Instructions for the task
Only one span of the listing below is wanted: the lines from the one with "import numpy as np" through the one with "return Matrix.LocRotScale((x, y, z), Euler([radians(a)", reproduced exactly, both ends kept.

Given information
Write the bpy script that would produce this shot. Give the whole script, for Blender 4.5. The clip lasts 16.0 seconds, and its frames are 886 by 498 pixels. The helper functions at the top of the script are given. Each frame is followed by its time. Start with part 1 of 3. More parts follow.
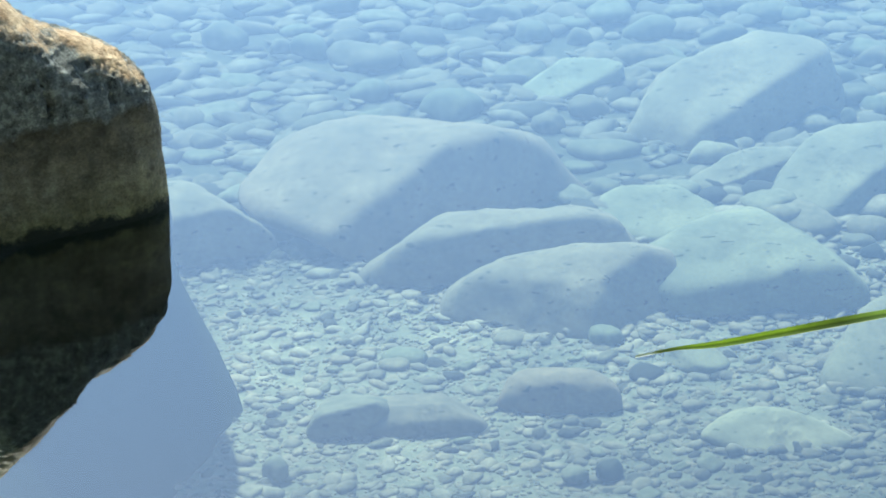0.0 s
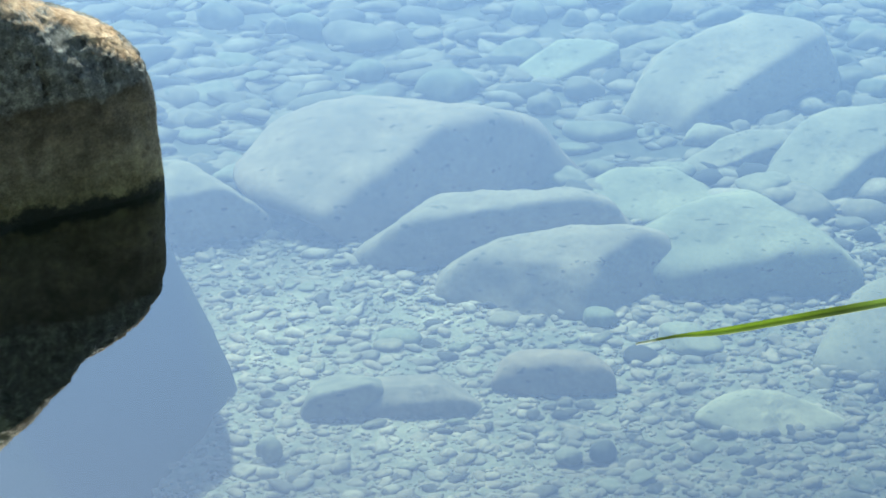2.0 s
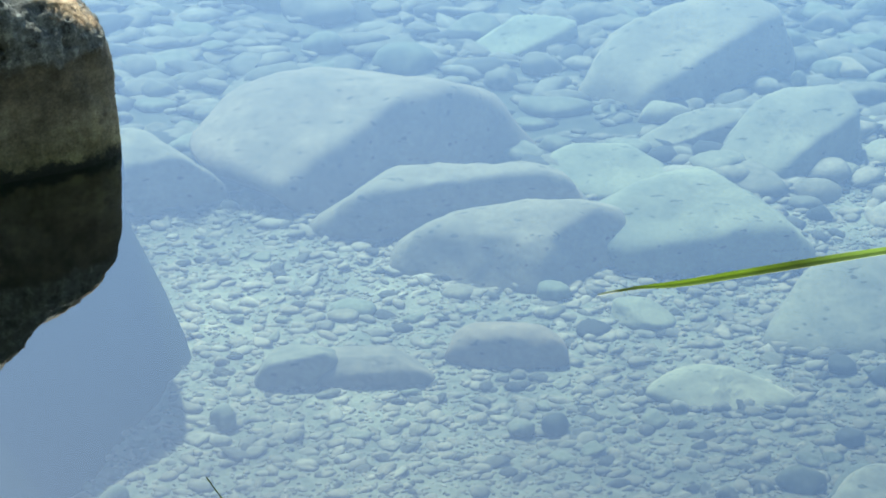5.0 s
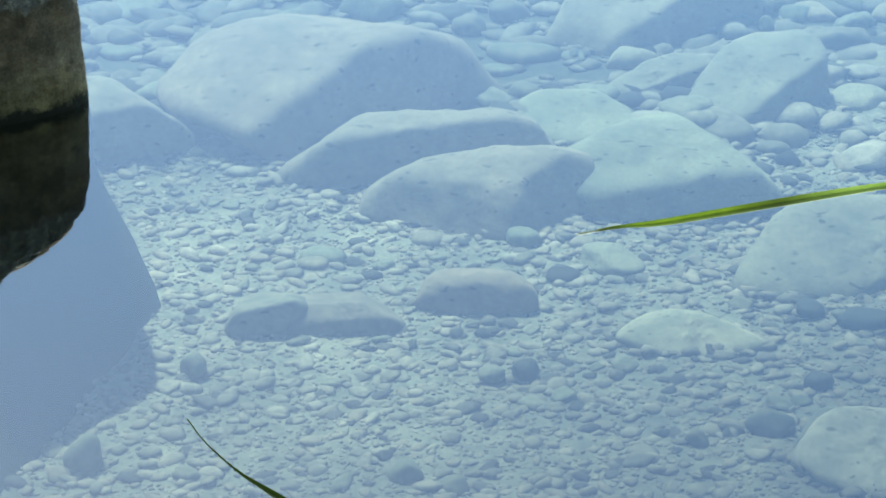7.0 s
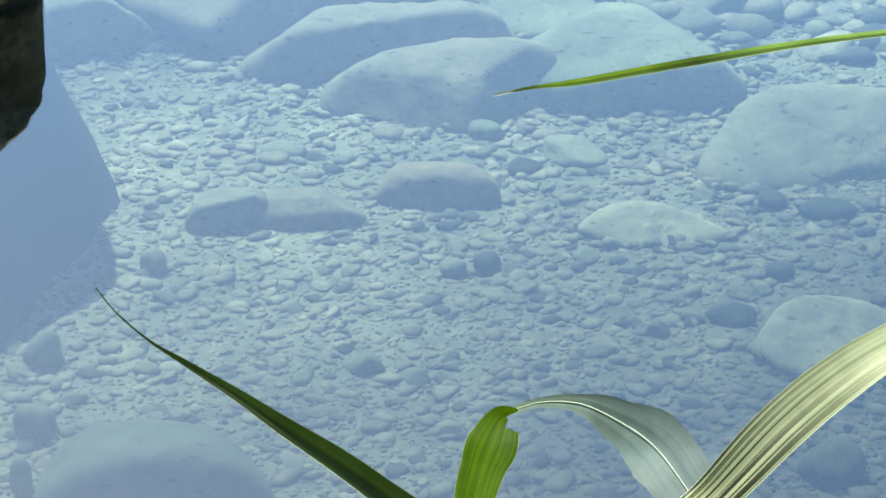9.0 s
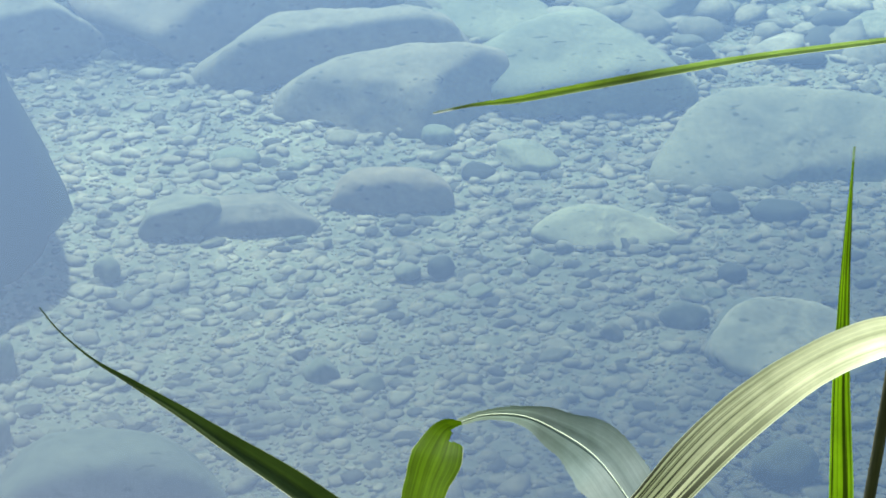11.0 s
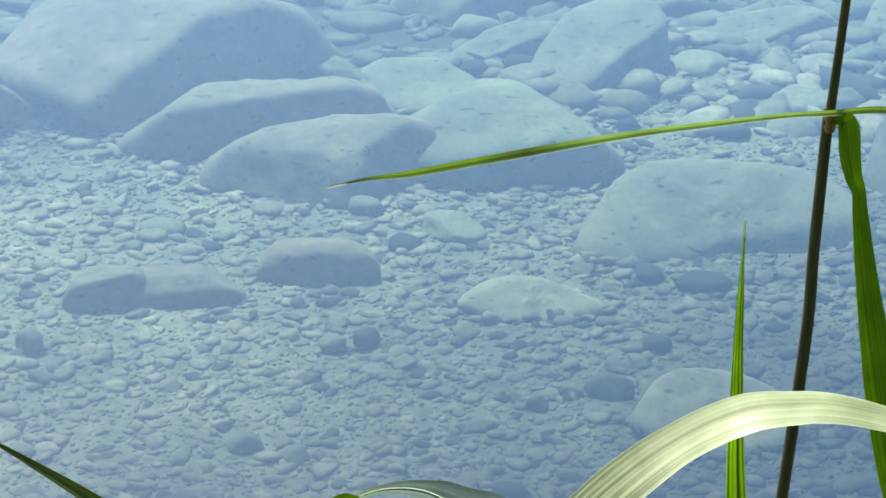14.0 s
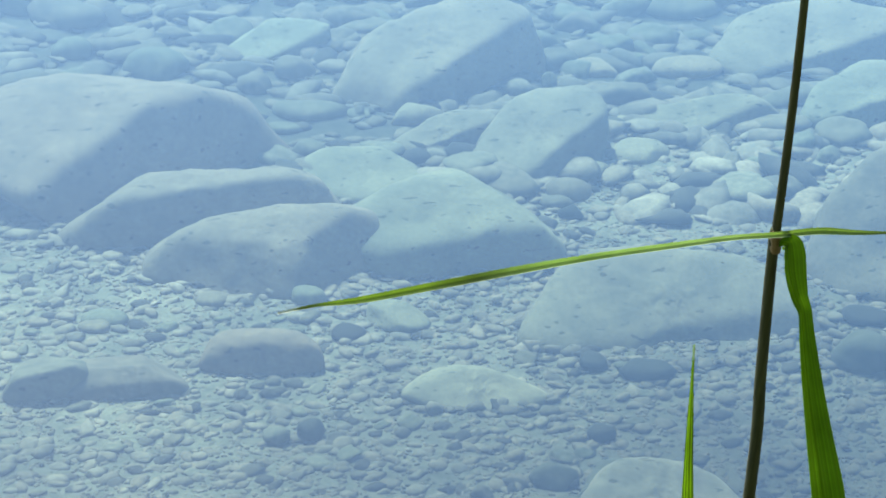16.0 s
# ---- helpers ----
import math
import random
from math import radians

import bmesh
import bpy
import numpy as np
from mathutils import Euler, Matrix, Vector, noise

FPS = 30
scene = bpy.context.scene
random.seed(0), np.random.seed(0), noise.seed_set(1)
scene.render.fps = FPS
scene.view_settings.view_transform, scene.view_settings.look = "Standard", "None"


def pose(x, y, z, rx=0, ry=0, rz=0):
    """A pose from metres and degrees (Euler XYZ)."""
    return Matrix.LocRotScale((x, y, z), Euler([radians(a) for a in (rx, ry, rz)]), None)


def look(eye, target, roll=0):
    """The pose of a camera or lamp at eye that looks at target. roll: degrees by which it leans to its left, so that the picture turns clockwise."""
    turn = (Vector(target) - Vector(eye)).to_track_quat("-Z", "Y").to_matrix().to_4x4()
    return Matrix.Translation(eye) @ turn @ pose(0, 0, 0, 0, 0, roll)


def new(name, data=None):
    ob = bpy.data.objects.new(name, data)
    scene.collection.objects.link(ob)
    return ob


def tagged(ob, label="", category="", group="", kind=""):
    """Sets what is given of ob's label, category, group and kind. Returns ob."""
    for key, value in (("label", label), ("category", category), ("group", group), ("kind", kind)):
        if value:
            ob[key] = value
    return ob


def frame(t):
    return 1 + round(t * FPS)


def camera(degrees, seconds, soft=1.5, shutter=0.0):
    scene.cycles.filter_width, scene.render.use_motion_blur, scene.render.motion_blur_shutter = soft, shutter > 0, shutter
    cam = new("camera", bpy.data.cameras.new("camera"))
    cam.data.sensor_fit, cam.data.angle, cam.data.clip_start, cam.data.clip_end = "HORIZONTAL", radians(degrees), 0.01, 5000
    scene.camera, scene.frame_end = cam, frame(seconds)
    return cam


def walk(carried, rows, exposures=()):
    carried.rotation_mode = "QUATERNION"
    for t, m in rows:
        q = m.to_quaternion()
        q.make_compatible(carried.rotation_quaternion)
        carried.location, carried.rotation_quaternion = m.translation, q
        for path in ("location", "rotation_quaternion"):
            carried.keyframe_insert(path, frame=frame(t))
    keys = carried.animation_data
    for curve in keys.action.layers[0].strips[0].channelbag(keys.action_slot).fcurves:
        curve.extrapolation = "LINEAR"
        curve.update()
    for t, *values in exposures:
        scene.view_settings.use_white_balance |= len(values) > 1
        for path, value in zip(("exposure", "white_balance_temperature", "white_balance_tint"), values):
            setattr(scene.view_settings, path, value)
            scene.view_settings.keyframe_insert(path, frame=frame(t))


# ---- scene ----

Task solution
import numpy as np
from mathutils import Euler, Matrix, Vector, noise

FPS = 30
scene = bpy.context.scene
random.seed(0), np.random.seed(0), noise.seed_set(1)
scene.render.fps = FPS
scene.view_settings.view_transform, scene.view_settings.look = "Standard", "None"


def pose(x, y, z, rx=0, ry=0, rz=0):
    """A pose from metres and degrees (Euler XYZ)."""
    return Matrix.LocRotScale((x, y, z), Euler([radians(a) for a in (rx, ry, rz)]), None)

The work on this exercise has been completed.